BEGIN Records to use
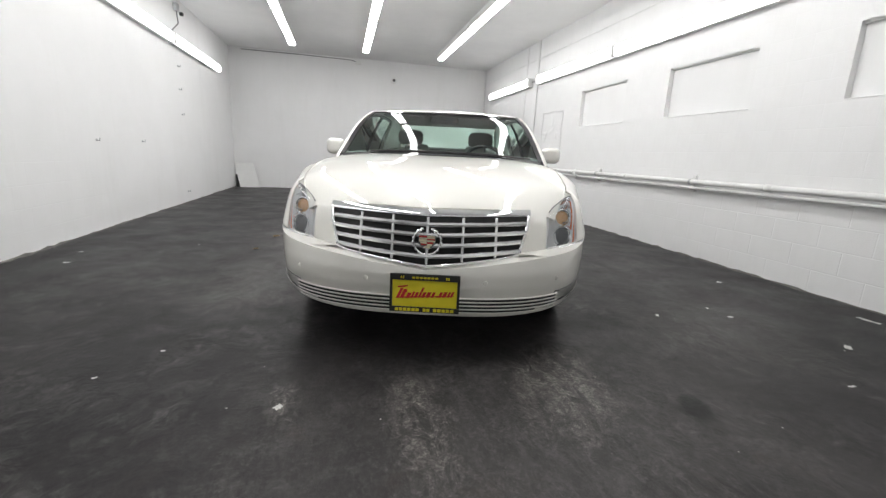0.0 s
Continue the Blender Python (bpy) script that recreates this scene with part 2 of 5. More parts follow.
def tube(pts, radius, sides=10):
    bm = bmesh.new()
    add_tube(bm, pts, radius, sides)
    return bm


def add_lathe(bm, profile, sides=32, axis="y", centre=(0, 0, 0), closed=False):
    """Turns (distance along the axis, radius) pairs round an axis."""
    c = Vector(centre)
    rings = []
    for h, r in profile:
        ring = []
        for k in range(sides):
            a = 2 * math.pi * k / sides
            u, w = r * math.cos(a), r * math.sin(a)
            ring.append(bm.verts.new(c + (Vector((u, h, w)) if axis == "y" else Vector((h, u, w)) if axis == "x" else Vector((u, w, h)))))
        rings.append(ring)
    pairs = list(zip(rings, rings[1:])) + ([(rings[-1], rings[0])] if closed else [])
    for a, b in pairs:
        for k in range(sides):
            bm.faces.new((a[k], a[(k + 1) % sides], b[(k + 1) % sides], b[k]))
    if not closed:
        for ring, (h, r) in ((rings[0], profile[0]), (rings[-1], profile[-1])):
            if r > 1e-4:
                bm.faces.new(ring)


def lathe(profile, sides=32, axis="y", centre=(0, 0, 0), closed=False):
    bm = bmesh.new()
    add_lathe(bm, profile, sides, axis, centre, closed)
    return bm


def add_prism(bm, outline, a, b, axis="y"):
    """A slab: an outline of (u, w) pairs from a to b along the axis."""
    def at(u, w, h):
        return (u, h, w) if axis == "y" else (h, u, w) if axis == "x" else (u, w, h)
    lo = [bm.verts.new(at(u, w, a)) for u, w in outline]
    hi = [bm.verts.new(at(u, w, b)) for u, w in outline]
    n = len(outline)
    for k in range(n):
        bm.faces.new((lo[k], lo[(k + 1) % n], hi[(k + 1) % n], hi[k]))
    bm.faces.new(lo[::-1])
    bm.faces.new(hi)


def prism(outline, a, b, axis="y"):
    bm = bmesh.new()
    add_prism(bm, outline, a, b, axis)
    return bm


# ---- the room ----
T = 0.2
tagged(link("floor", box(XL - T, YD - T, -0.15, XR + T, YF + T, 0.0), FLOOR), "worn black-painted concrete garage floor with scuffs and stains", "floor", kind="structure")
tagged(link("ceiling", box(XL - T, YD - T, ZC, XR + T, YF + T, ZC + 0.15), CEIL), "plain white-painted flat garage ceiling", "ceiling", kind="structure")
tagged(link("wall_west", box(XL - T, YD - T, 0, XL, YF + T, ZC), WALL), "white-painted concrete block side wall", "wall", kind="structure")
tagged(link("wall_north", box(XL, YF, 0, XR, YF + T, ZC), WALL), "plain white-painted end wall", "wall", kind="structure")

# the side wall with three blocked-up window recesses
WINS = ((1.735, 2.905), (3.745, 4.915), (5.74, 6.92))
WZ0, WZ1, DEEP = 1.63, 2.215, 0.085


def east_wall():
    bm = bmesh.new()
    xs0, xs1 = XR, XR + T
    ys = [YD - T] + [v for w in WINS for v in w] + [YF + T]
    for k in range(0, len(ys), 2):
        add_box(bm, xs0, ys[k], 0, xs1, ys[k + 1], ZC)
    for a, b in WINS:
        add_box(bm, xs0, a, 0, xs1, b, WZ0)
        add_box(bm, xs0, a, WZ1, xs1, b, ZC)
        add_box(bm, xs0 + DEEP, a, WZ0, xs1, b, WZ1)
    return bm


tagged(link("wall_east", east_wall(), WALL), "white-painted concrete block wall with three blocked-up windows", "wall", kind="structure")

# the wall round the roller door
DX0, DX1, DTOP = -1.93, 4.02, 2.82
bm = box(XL, YD - T, 0, DX0, YD, ZC)
add_box(bm, DX1, YD - T, 0, XR, YD, ZC)
add_box(bm, DX0, YD - T, DTOP, DX1, YD, ZC)
tagged(link("wall_south", bm, WALL), "white-painted wall round the sectional garage door", "wall", kind="structure")


def strip_light(x, y0, y1, z, wall=0):
    """A twin-tube fluorescent strip with its end caps, along y."""
    L = y1 - y0
    side = wall
    t = thing("fluorescent_light", "lit white fluorescent strip fixture with a frosted diffuser", "light", "fluorescent strips", at=pose(x, y0, z))
    if side:
        # on a wall: a thin white back tray behind a wrap-round diffuser
        bm = box(0.0 if side > 0 else -0.05, 0.02, -0.078, 0.05 if side > 0 else 0.0, L - 0.02, 0.078)
        for q in (-1, 1):
            add_box(bm, -0.026 if side > 0 else -0.05, 0.02, q * 0.0805 - 0.0025, 0.05 if side > 0 else 0.026, L - 0.02, q * 0.0805 + 0.0025)
        part("housing", bm, TRIM, t)
        prof = [(-0.002, 0.076), (-0.046, 0.077), (-0.064, 0.066), (-0.076, 0.042), (-0.080, 0.0), (-0.076, -0.042), (-0.064, -0.066), (-0.046, -0.077), (-0.002, -0.076)]
        prof = [(u * side, w) for u, w in prof]
    else:
        # under the ceiling: a slim tray, the diffuser wrapped round its sides
        part("housing", prism([(0.076, -0.004), (0.072, 0.016), (0.030, 0.16), (-0.030, 0.16), (-0.072, 0.016), (-0.076, -0.004)], 0.02, L - 0.02), TRIM, t)
        prof = [(0.069, -0.003), (0.069, -0.010), (0.064, -0.024), (0.040, -0.037), (0.0, -0.042), (-0.040, -0.037), (-0.064, -0.024), (-0.069, -0.010), (-0.069, -0.003)]
    halves = ((0.02, L / 2 - 0.006), (L / 2 + 0.006, L - 0.02))
    for a, b in halves:
        part("diffuser", prism(prof, a, b), WALLTUBE if side else TUBE, t, "glowing white diffuser")
    for y in (0.0, L - 0.02):
        if side:
            part("end_cap", box(-0.082 if side > 0 else 0, y, -0.085, 0.0 if side > 0 else 0.082, y + 0.02, 0.085, 0.006), TRIM, t)
        else:
            part("end_cap", box(-0.072, y, -0.044, 0.072, y + 0.02, 0.024, 0.004), TRIM, t)
    return t


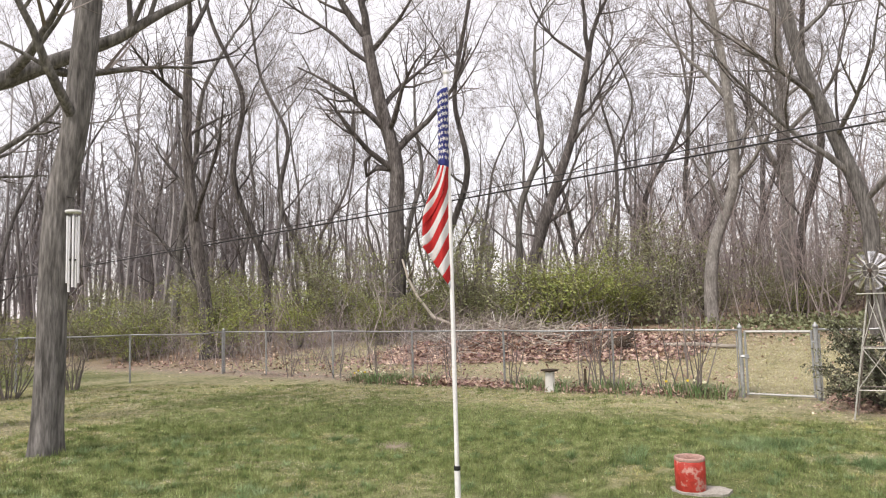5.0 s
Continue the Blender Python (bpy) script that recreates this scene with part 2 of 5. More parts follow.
M["black"] = material("black rubber", [(0.015, 0.015, 0.016), (0.03, 0.03, 0.03)], 20, 0.6, bump=0.1)
M["chrome"] = material("bright silver tube", [(0.78, 0.78, 0.80), (0.86, 0.86, 0.88)], 10, 0.3, metal=0.5, bump=0.02, spread=0.04)
M["flag_red"] = material("red flag cloth", [(0.52, 0.028, 0.03), (0.64, 0.045, 0.045)], 60, 0.75, bump=0.1, spread=0.05, translucent=0.3)
M["flag_white"] = material("white flag cloth", [(0.76, 0.75, 0.76), (0.83, 0.82, 0.83)], 60, 0.75, bump=0.1, spread=0.03, translucent=0.3)
M["flag_blue"] = material("blue flag cloth", [(0.035, 0.045, 0.20), (0.055, 0.065, 0.28)], 60, 0.75, bump=0.1, spread=0.06, translucent=0.25)
M["timber"] = material("mossy rotted timber", [(0.085, 0.06, 0.04), (0.17, 0.12, 0.07), (0.27, 0.21, 0.13)], 7, 0.95, bump=0.8, stretch=(0.4, 1, 1), spread=0.2, speck=(0.25, 0.21, 0.07), speck_scale=6, speck_cut=0.52)
M["moss"] = material("yellow-green moss", [(0.12, 0.095, 0.045), (0.25, 0.21, 0.075), (0.33, 0.29, 0.15)], 9, 0.95, bump=0.8, spread=0.25)
M["cable"] = material("black cable", [(0.02, 0.02, 0.022), (0.04, 0.04, 0.042)], 2, 0.6, bump=0)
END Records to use
*Exercise aim*: The data should be printed again unchanged; leave its pictures out.

*Task response*:
0.0 s
Continue the Blender Python (bpy) script that recreates this scene with part 2 of 5. More parts follow.
def tube(pts, radius, sides=10):
    bm = bmesh.new()
    add_tube(bm, pts, radius, sides)
    return bm


def add_lathe(bm, profile, sides=32, axis="y", centre=(0, 0, 0), closed=False):
    """Turns (distance along the axis, radius) pairs round an axis."""
    c = Vector(centre)
    rings = []
    for h, r in profile:
        ring = []
        for k in range(sides):
            a = 2 * math.pi * k / sides
            u, w = r * math.cos(a), r * math.sin(a)
            ring.append(bm.verts.new(c + (Vector((u, h, w)) if axis == "y" else Vector((h, u, w)) if axis == "x" else Vector((u, w, h)))))
        rings.append(ring)
    pairs = list(zip(rings, rings[1:])) + ([(rings[-1], rings[0])] if closed else [])
    for a, b in pairs:
        for k in range(sides):
            bm.faces.new((a[k], a[(k + 1) % sides], b[(k + 1) % sides], b[k]))
    if not closed:
        for ring, (h, r) in ((rings[0], profile[0]), (rings[-1], profile[-1])):
            if r > 1e-4:
                bm.faces.new(ring)


def lathe(profile, sides=32, axis="y", centre=(0, 0, 0), closed=False):
    bm = bmesh.new()
    add_lathe(bm, profile, sides, axis, centre, closed)
    return bm


def add_prism(bm, outline, a, b, axis="y"):
    """A slab: an outline of (u, w) pairs from a to b along the axis."""
    def at(u, w, h):
        return (u, h, w) if axis == "y" else (h, u, w) if axis == "x" else (u, w, h)
    lo = [bm.verts.new(at(u, w, a)) for u, w in outline]
    hi = [bm.verts.new(at(u, w, b)) for u, w in outline]
    n = len(outline)
    for k in range(n):
        bm.faces.new((lo[k], lo[(k + 1) % n], hi[(k + 1) % n], hi[k]))
    bm.faces.new(lo[::-1])
    bm.faces.new(hi)


def prism(outline, a, b, axis="y"):
    bm = bmesh.new()
    add_prism(bm, outline, a, b, axis)
    return bm


# ---- the room ----
T = 0.2
tagged(link("floor", box(XL - T, YD - T, -0.15, XR + T, YF + T, 0.0), FLOOR), "worn black-painted concrete garage floor with scuffs and stains", "floor", kind="structure")
tagged(link("ceiling", box(XL - T, YD - T, ZC, XR + T, YF + T, ZC + 0.15), CEIL), "plain white-painted flat garage ceiling", "ceiling", kind="structure")
tagged(link("wall_west", box(XL - T, YD - T, 0, XL, YF + T, ZC), WALL), "white-painted concrete block side wall", "wall", kind="structure")
tagged(link("wall_north", box(XL, YF, 0, XR, YF + T, ZC), WALL), "plain white-painted end wall", "wall", kind="structure")

# the side wall with three blocked-up window recesses
WINS = ((1.735, 2.905), (3.745, 4.915), (5.74, 6.92))
WZ0, WZ1, DEEP = 1.63, 2.215, 0.085


def east_wall():
    bm = bmesh.new()
    xs0, xs1 = XR, XR + T
    ys = [YD - T] + [v for w in WINS for v in w] + [YF + T]
    for k in range(0, len(ys), 2):
        add_box(bm, xs0, ys[k], 0, xs1, ys[k + 1], ZC)
    for a, b in WINS:
        add_box(bm, xs0, a, 0, xs1, b, WZ0)
        add_box(bm, xs0, a, WZ1, xs1, b, ZC)
        add_box(bm, xs0 + DEEP, a, WZ0, xs1, b, WZ1)
    return bm


tagged(link("wall_east", east_wall(), WALL), "white-painted concrete block wall with three blocked-up windows", "wall", kind="structure")

# the wall round the roller door
DX0, DX1, DTOP = -1.93, 4.02, 2.82
bm = box(XL, YD - T, 0, DX0, YD, ZC)
add_box(bm, DX1, YD - T, 0, XR, YD, ZC)
add_box(bm, DX0, YD - T, DTOP, DX1, YD, ZC)
tagged(link("wall_south", bm, WALL), "white-painted wall round the sectional garage door", "wall", kind="structure")


def strip_light(x, y0, y1, z, wall=0):
    """A twin-tube fluorescent strip with its end caps, along y."""
    L = y1 - y0
    side = wall
    t = thing("fluorescent_light", "lit white fluorescent strip fixture with a frosted diffuser", "light", "fluorescent strips", at=pose(x, y0, z))
    if side:
        # on a wall: a thin white back tray behind a wrap-round diffuser
        bm = box(0.0 if side > 0 else -0.05, 0.02, -0.078, 0.05 if side > 0 else 0.0, L - 0.02, 0.078)
        for q in (-1, 1):
            add_box(bm, -0.026 if side > 0 else -0.05, 0.02, q * 0.0805 - 0.0025, 0.05 if side > 0 else 0.026, L - 0.02, q * 0.0805 + 0.0025)
        part("housing", bm, TRIM, t)
        prof = [(-0.002, 0.076), (-0.046, 0.077), (-0.064, 0.066), (-0.076, 0.042), (-0.080, 0.0), (-0.076, -0.042), (-0.064, -0.066), (-0.046, -0.077), (-0.002, -0.076)]
        prof = [(u * side, w) for u, w in prof]
    else:
        # under the ceiling: a slim tray, the diffuser wrapped round its sides
        part("housing", prism([(0.076, -0.004), (0.072, 0.016), (0.030, 0.16), (-0.030, 0.16), (-0.072, 0.016), (-0.076, -0.004)], 0.02, L - 0.02), TRIM, t)
        prof = [(0.069, -0.003), (0.069, -0.010), (0.064, -0.024), (0.040, -0.037), (0.0, -0.042), (-0.040, -0.037), (-0.064, -0.024), (-0.069, -0.010), (-0.069, -0.003)]
    halves = ((0.02, L / 2 - 0.006), (L / 2 + 0.006, L - 0.02))
    for a, b in halves:
        part("diffuser", prism(prof, a, b), WALLTUBE if side else TUBE, t, "glowing white diffuser")
    for y in (0.0, L - 0.02):
        if side:
            part("end_cap", box(-0.082 if side > 0 else 0, y, -0.085, 0.0 if side > 0 else 0.082, y + 0.02, 0.085, 0.006), TRIM, t)
        else:
            part("end_cap", box(-0.072, y, -0.044, 0.072, y + 0.02, 0.024, 0.004), TRIM, t)
    return t


5.0 s
Continue the Blender Python (bpy) script that recreates this scene with part 2 of 5. More parts follow.
M["black"] = material("black rubber", [(0.015, 0.015, 0.016), (0.03, 0.03, 0.03)], 20, 0.6, bump=0.1)
M["chrome"] = material("bright silver tube", [(0.78, 0.78, 0.80), (0.86, 0.86, 0.88)], 10, 0.3, metal=0.5, bump=0.02, spread=0.04)
M["flag_red"] = material("red flag cloth", [(0.52, 0.028, 0.03), (0.64, 0.045, 0.045)], 60, 0.75, bump=0.1, spread=0.05, translucent=0.3)
M["flag_white"] = material("white flag cloth", [(0.76, 0.75, 0.76), (0.83, 0.82, 0.83)], 60, 0.75, bump=0.1, spread=0.03, translucent=0.3)
M["flag_blue"] = material("blue flag cloth", [(0.035, 0.045, 0.20), (0.055, 0.065, 0.28)], 60, 0.75, bump=0.1, spread=0.06, translucent=0.25)
M["timber"] = material("mossy rotted timber", [(0.085, 0.06, 0.04), (0.17, 0.12, 0.07), (0.27, 0.21, 0.13)], 7, 0.95, bump=0.8, stretch=(0.4, 1, 1), spread=0.2, speck=(0.25, 0.21, 0.07), speck_scale=6, speck_cut=0.52)
M["moss"] = material("yellow-green moss", [(0.12, 0.095, 0.045), (0.25, 0.21, 0.075), (0.33, 0.29, 0.15)], 9, 0.95, bump=0.8, spread=0.25)
M["cable"] = material("black cable", [(0.02, 0.02, 0.022), (0.04, 0.04, 0.042)], 2, 0.6, bump=0)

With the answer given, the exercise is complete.